Avvocati part-time? No, grazie.

Avvocati part-time? No, grazie.

Le sezioni Unite della Corte di cassazione, con sentenza n. 27266 depositata il 5 dicembre 2013, hanno ritenuto pienamente legittima la normativa nazionale che impedisce ai dipendenti pubblici l’esercizio a tempo parziale  della professione di avvocato.

Com’è noto la legge n. 339/2003 ha reintrodotto il divieto di esercizio della professione forense per i dipendenti pubblici part-time. Ma il tema era stato oggetto, nell’ultimo decennio, di interventi altalenanti da parte del Legislatore perché inizialmente la legge consentiva, in un’ottica di liberalizzazione, che un dipendente pubblico (laureato in giurisprudenza) un giorno andasse in ufficio (magari a mettere timbri) e l’altro, invece, potesse indossare la toga. Ne ho conosciuti di centauri. Ad un certo punto una norma ha imposto a questi ibridi signori di optare: o di qua o di là, lasciando un periodo di tempo per esercitare la scelta. Per poi chiudere definitivamente i cancelli.

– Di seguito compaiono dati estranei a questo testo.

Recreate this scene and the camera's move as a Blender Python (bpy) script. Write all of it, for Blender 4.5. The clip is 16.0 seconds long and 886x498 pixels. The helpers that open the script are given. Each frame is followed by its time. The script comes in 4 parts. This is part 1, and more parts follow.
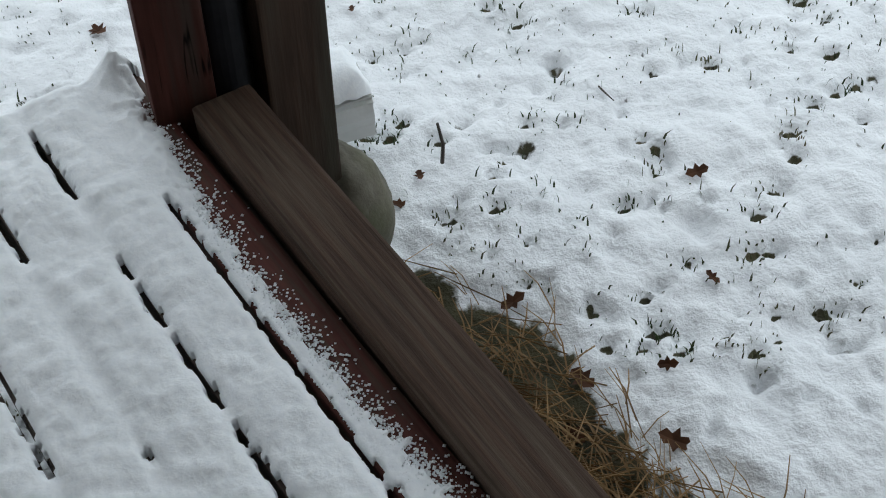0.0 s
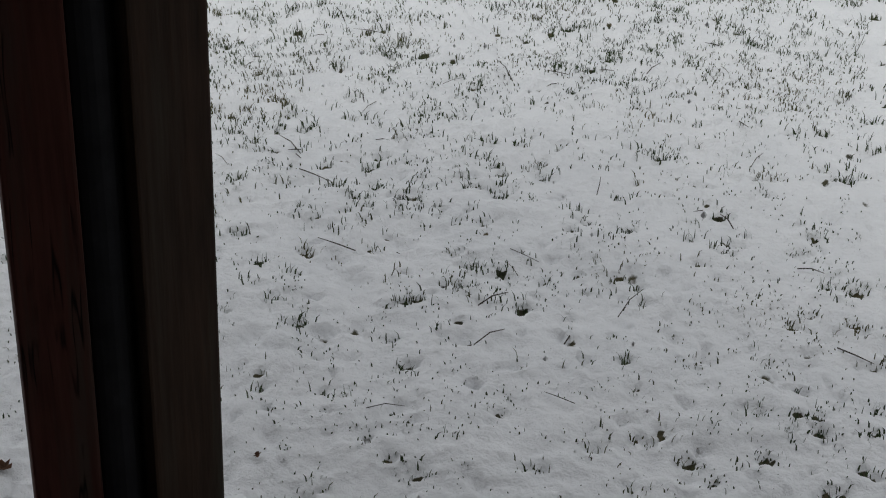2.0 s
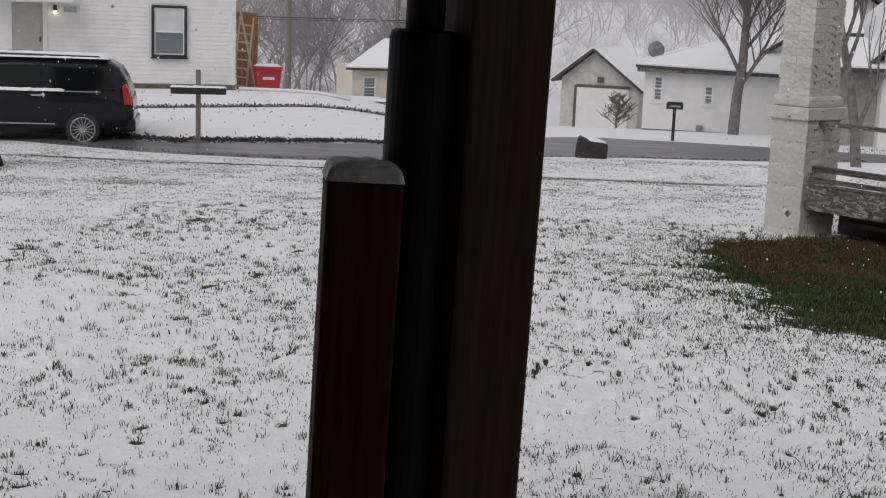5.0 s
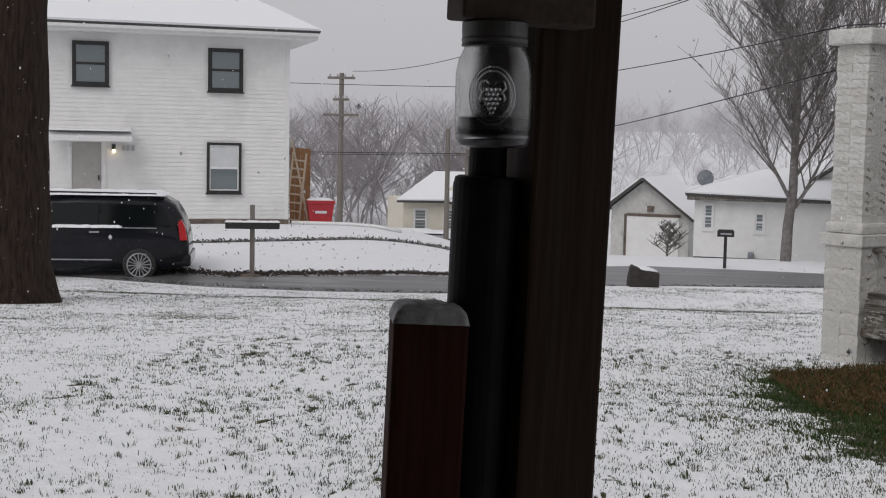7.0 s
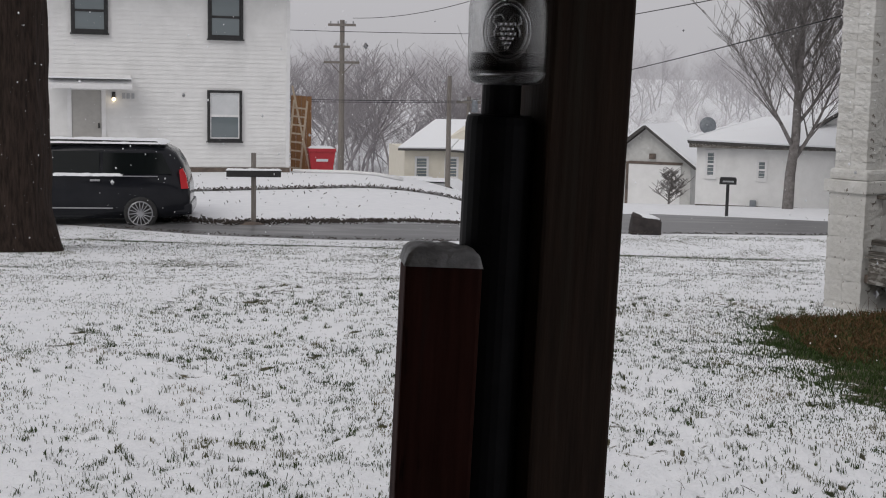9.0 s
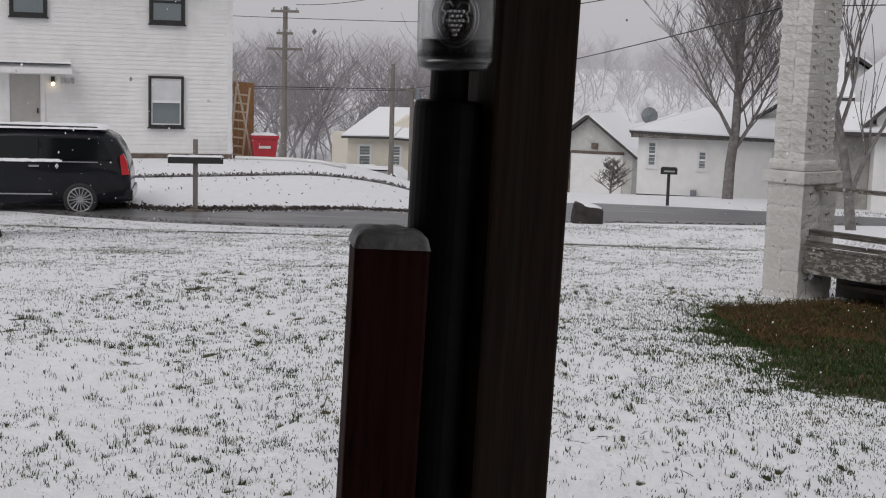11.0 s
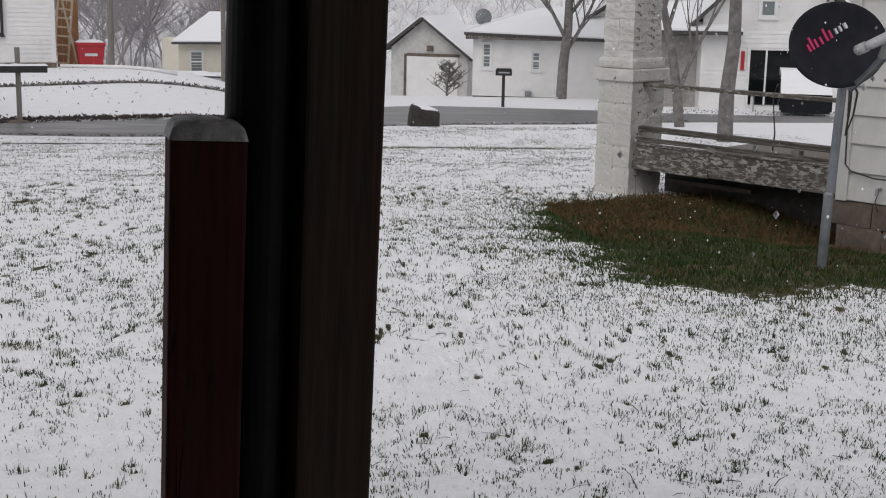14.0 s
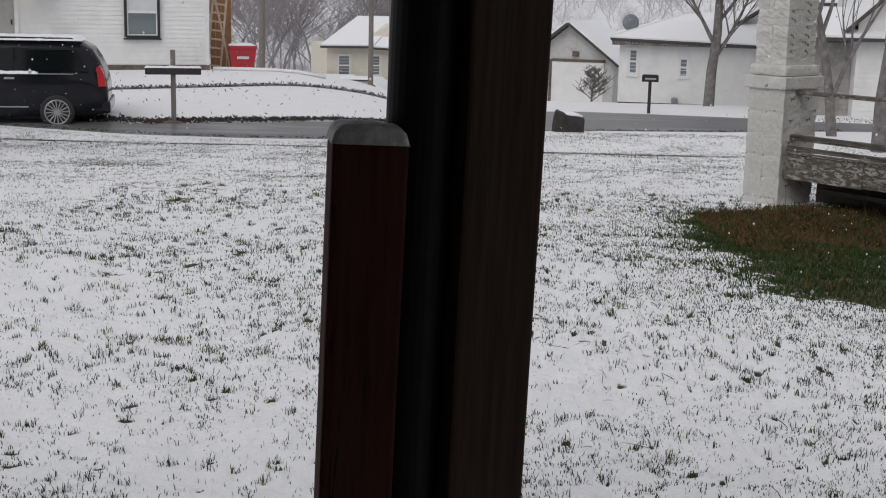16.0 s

Un signore dipendente del Ministero dei Trasporti, ed in regime di part time presso la propria Amministrazione (ove si recava un solo giorno a settimana), si era avvalso proprio della disposizione di cui all’articolo 1, comma 56, della legge 23 dicembre 1996 n. 662, che consentiva (sciaguratamente, a mio modo di vedere) la doppia attività. A seguito dell’entrata in vigore della legge 25 novembre 2003 n. 339 di modifica della precedente, il funzionario manifestava la sua intenzione di continuare a mantenere il rapporto di pubblico impiego, esercitando nel contempo anche la professione di avvocato. In relazione a  questa decisione del dipendente il Consiglio dell’Ordine degli Avvocati di Rieti, ritenendo sussistere a questo punto un’incompatibilità, ordinava la cancellazione dell’impiegato dall’albo. L’impiegato ministeriale impugnava la decisione davanti al Consiglio nazionale forense con poco successo. Non finiva, però, qui. Contro questa pronuncia sfavorevole il pubblico dipendente part-time faceva ricorso alla Cassazione, con un’articolata argomentazione.

Le sezioni Unite della Suprema Corte hanno pure esse ravvisato una situazione di incompatibilità per il ricorrente. Senza voler riprodurre i complessi passaggi motivazionali è sufficiente leggere il seguente brano della decisione, che compendia il tutto:  “è comunque decisivo rilevare che, a seguito di ordinanza del Giudice di Pace di Cortona del 19-6-2009, che aveva rimesso alla Corte di Giustizia dell’Unione europea la questione pregiudiziale relativa al possibile contrasto della legge n. 339 del 2003 (nella parte in cui reintroduce il divieto di svolgimento della professione forense per i pubblici dipendenti part-time) con i principi comunitari in tema dl tutela della concorrenza, libertà di stabilimento, legittimo affidamento e protezione dei diritti quesiti alla luce delle direttive 77/249/CE e 98/5/CE, la suddetta Corte di Giustizia dell’unione europea con la già richiamata sentenza dei 2-12-2010 ha ritenuto che gli artt. 3 n. 1 lett. g) CE, 4 CE, 10 CE, 81 CE e 98 CE non ostano ad una normativa nazionale che neghi ai dipendenti pubblici impiegati in una relazione di lavoro a tempo parziale l’esercizio della professione dl avvocato, anche qualora siano in possesso dell’apposita abilitazione, disponendo la loro cancellazione dall’albo degli avvocati.  In definitiva il ricorso deve essere rigettato”.

E’ verosimile credere che questa decisa presa di posizione della Cassazione possa contribuire a porre fine in modo tombale ad un problema che ha impegnato non solo il Legislatore ma anche l’Avvocatura: quest’ultima costretta a combattere contro finti provvedimenti sulle liberalizzazioni delle professioni. Ma è proprio il caso di dire che “di doman non v’è certezza” perché lo stesso ministerial-avvocato aveva già, precedentemente alla decisione dei giudici di Piazza Cavour, proposto ricorso alla Corte di giustizia per i diritti dell’uomo. Insomma, la storia infinita del legal-travet!